### Data
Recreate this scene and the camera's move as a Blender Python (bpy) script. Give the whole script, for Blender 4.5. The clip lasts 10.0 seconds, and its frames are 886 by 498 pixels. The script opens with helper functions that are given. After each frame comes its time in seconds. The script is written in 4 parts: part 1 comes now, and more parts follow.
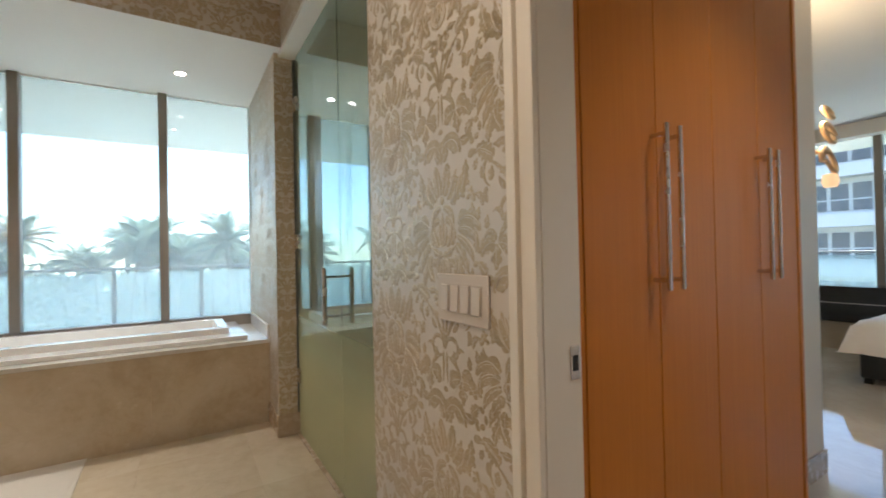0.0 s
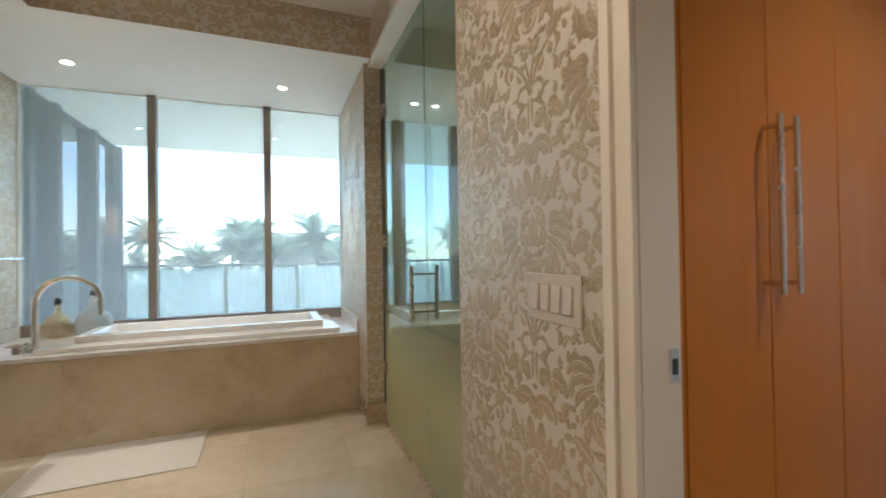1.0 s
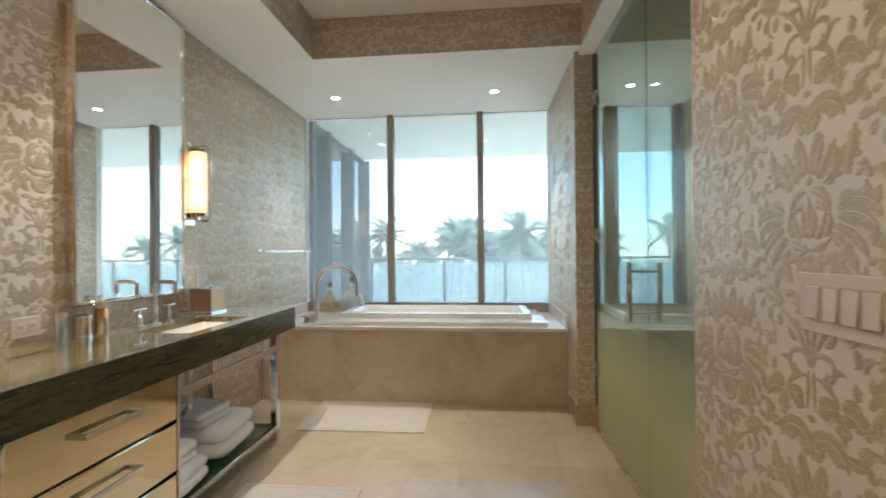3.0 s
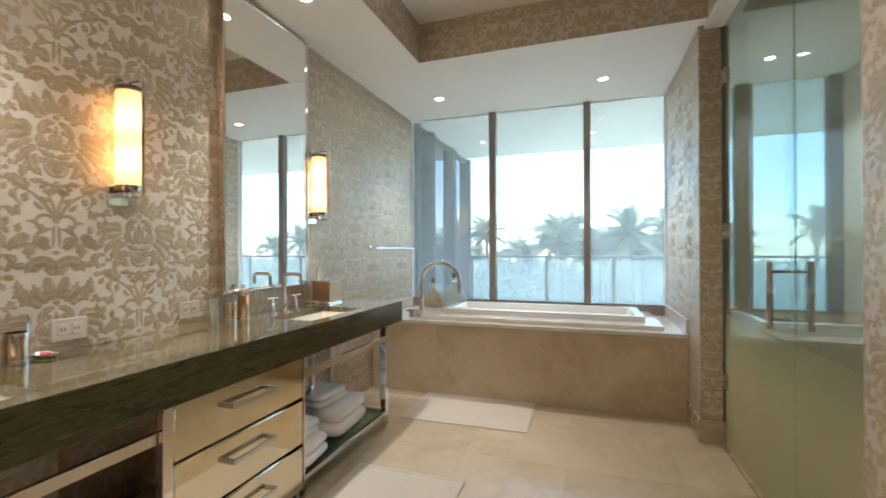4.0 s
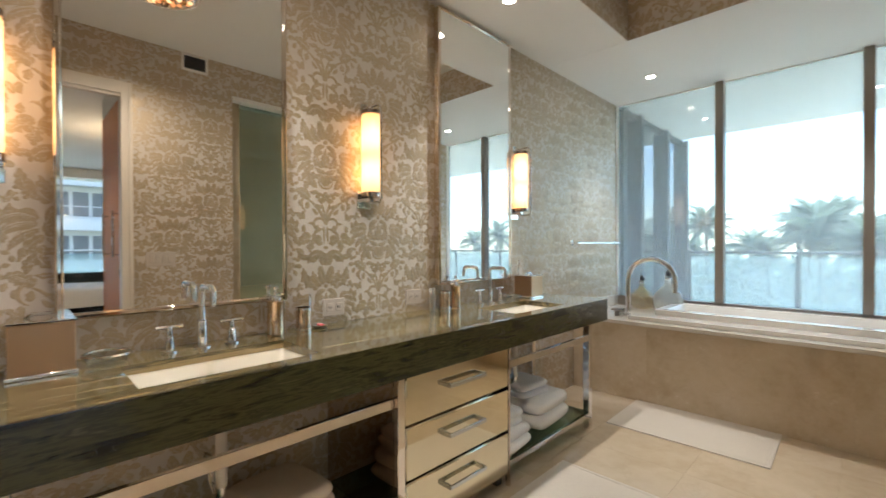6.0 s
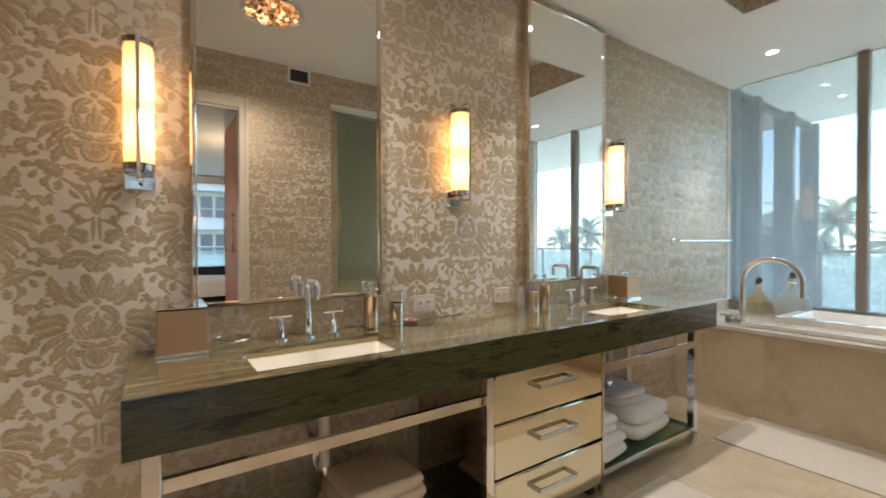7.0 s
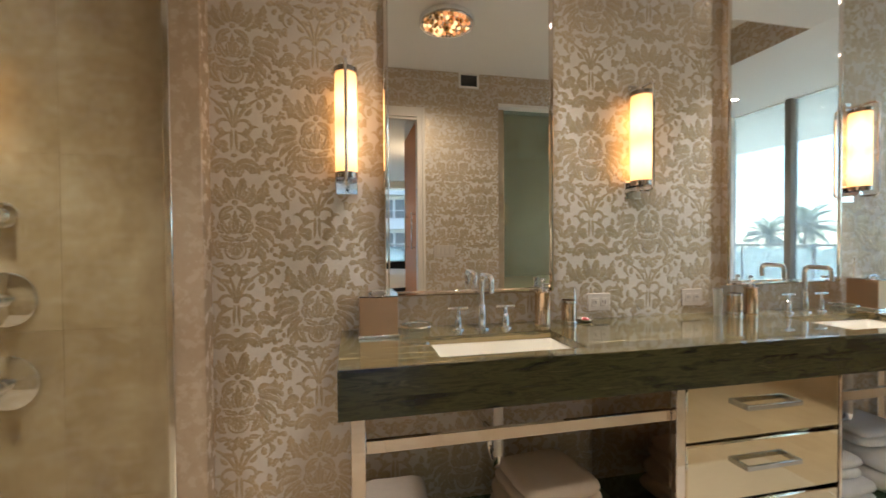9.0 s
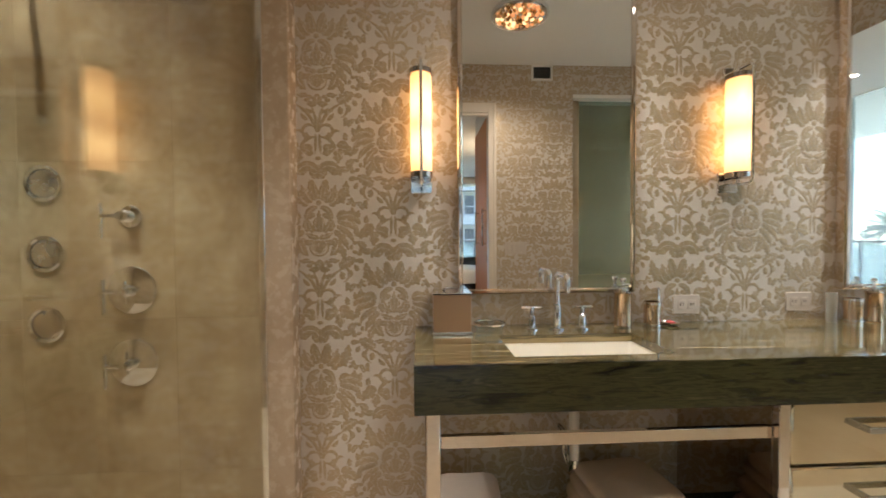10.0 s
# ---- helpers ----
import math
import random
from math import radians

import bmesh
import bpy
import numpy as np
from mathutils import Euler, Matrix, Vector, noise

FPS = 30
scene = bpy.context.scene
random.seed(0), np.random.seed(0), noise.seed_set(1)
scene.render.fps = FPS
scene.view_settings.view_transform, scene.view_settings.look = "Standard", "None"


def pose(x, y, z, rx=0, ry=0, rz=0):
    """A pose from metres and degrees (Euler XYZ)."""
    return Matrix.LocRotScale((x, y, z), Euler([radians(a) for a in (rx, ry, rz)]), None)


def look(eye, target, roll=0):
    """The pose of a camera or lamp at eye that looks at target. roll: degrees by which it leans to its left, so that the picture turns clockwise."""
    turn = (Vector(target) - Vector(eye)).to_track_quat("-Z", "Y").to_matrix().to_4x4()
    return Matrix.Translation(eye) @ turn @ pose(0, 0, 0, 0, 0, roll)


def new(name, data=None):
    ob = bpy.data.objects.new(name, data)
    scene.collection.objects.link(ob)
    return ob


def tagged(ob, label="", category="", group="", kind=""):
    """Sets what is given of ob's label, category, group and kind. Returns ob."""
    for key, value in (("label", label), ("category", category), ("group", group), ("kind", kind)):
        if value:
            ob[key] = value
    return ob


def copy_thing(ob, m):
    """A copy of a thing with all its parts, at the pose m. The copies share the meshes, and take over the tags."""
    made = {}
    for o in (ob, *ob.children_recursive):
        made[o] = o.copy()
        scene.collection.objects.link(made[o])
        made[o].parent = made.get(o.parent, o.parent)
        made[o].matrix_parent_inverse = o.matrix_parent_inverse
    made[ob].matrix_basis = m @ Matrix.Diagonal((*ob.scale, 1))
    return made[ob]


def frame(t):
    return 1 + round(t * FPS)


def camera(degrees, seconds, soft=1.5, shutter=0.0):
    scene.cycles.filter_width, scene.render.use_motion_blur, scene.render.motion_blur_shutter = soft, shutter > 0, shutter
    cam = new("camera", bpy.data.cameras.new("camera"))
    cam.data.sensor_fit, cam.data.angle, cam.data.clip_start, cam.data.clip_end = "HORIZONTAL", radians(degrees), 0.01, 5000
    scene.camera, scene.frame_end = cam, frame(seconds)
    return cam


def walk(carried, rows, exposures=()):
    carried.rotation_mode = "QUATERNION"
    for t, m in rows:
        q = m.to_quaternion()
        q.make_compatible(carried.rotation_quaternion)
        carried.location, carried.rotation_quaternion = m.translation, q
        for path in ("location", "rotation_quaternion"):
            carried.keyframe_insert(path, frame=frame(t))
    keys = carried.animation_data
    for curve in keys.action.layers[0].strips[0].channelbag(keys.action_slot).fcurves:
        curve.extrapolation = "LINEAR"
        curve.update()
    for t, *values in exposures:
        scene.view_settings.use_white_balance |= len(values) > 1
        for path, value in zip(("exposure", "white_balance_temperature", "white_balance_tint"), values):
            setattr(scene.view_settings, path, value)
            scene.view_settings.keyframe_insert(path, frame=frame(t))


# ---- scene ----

### Exercise brief
Give the data above again in full and unchanged, skipping the pictures.

### Written solution
Recreate this scene and the camera's move as a Blender Python (bpy) script. Give the whole script, for Blender 4.5. The clip lasts 10.0 seconds, and its frames are 886 by 498 pixels. The script opens with helper functions that are given. After each frame comes its time in seconds. The script is written in 4 parts: part 1 comes now, and more parts follow.
0.0 s
1.0 s
3.0 s
4.0 s
6.0 s
7.0 s
9.0 s
10.0 s
# ---- helpers ----
import math
import random
from math import radians

import bmesh
import bpy
import numpy as np
from mathutils import Euler, Matrix, Vector, noise

FPS = 30
scene = bpy.context.scene
random.seed(0), np.random.seed(0), noise.seed_set(1)
scene.render.fps = FPS
scene.view_settings.view_transform, scene.view_settings.look = "Standard", "None"


def pose(x, y, z, rx=0, ry=0, rz=0):
    """A pose from metres and degrees (Euler XYZ)."""
    return Matrix.LocRotScale((x, y, z), Euler([radians(a) for a in (rx, ry, rz)]), None)


def look(eye, target, roll=0):
    """The pose of a camera or lamp at eye that looks at target. roll: degrees by which it leans to its left, so that the picture turns clockwise."""
    turn = (Vector(target) - Vector(eye)).to_track_quat("-Z", "Y").to_matrix().to_4x4()
    return Matrix.Translation(eye) @ turn @ pose(0, 0, 0, 0, 0, roll)


def new(name, data=None):
    ob = bpy.data.objects.new(name, data)
    scene.collection.objects.link(ob)
    return ob


def tagged(ob, label="", category="", group="", kind=""):
    """Sets what is given of ob's label, category, group and kind. Returns ob."""
    for key, value in (("label", label), ("category", category), ("group", group), ("kind", kind)):
        if value:
            ob[key] = value
    return ob


def copy_thing(ob, m):
    """A copy of a thing with all its parts, at the pose m. The copies share the meshes, and take over the tags."""
    made = {}
    for o in (ob, *ob.children_recursive):
        made[o] = o.copy()
        scene.collection.objects.link(made[o])
        made[o].parent = made.get(o.parent, o.parent)
        made[o].matrix_parent_inverse = o.matrix_parent_inverse
    made[ob].matrix_basis = m @ Matrix.Diagonal((*ob.scale, 1))
    return made[ob]


def frame(t):
    return 1 + round(t * FPS)


def camera(degrees, seconds, soft=1.5, shutter=0.0):
    scene.cycles.filter_width, scene.render.use_motion_blur, scene.render.motion_blur_shutter = soft, shutter > 0, shutter
    cam = new("camera", bpy.data.cameras.new("camera"))
    cam.data.sensor_fit, cam.data.angle, cam.data.clip_start, cam.data.clip_end = "HORIZONTAL", radians(degrees), 0.01, 5000
    scene.camera, scene.frame_end = cam, frame(seconds)
    return cam


def walk(carried, rows, exposures=()):
    carried.rotation_mode = "QUATERNION"
    for t, m in rows:
        q = m.to_quaternion()
        q.make_compatible(carried.rotation_quaternion)
        carried.location, carried.rotation_quaternion = m.translation, q
        for path in ("location", "rotation_quaternion"):
            carried.keyframe_insert(path, frame=frame(t))
    keys = carried.animation_data
    for curve in keys.action.layers[0].strips[0].channelbag(keys.action_slot).fcurves:
        curve.extrapolation = "LINEAR"
        curve.update()
    for t, *values in exposures:
        scene.view_settings.use_white_balance |= len(values) > 1
        for path, value in zip(("exposure", "white_balance_temperature", "white_balance_tint"), values):
            setattr(scene.view_settings, path, value)
            scene.view_settings.keyframe_insert(path, frame=frame(t))


# ---- scene ----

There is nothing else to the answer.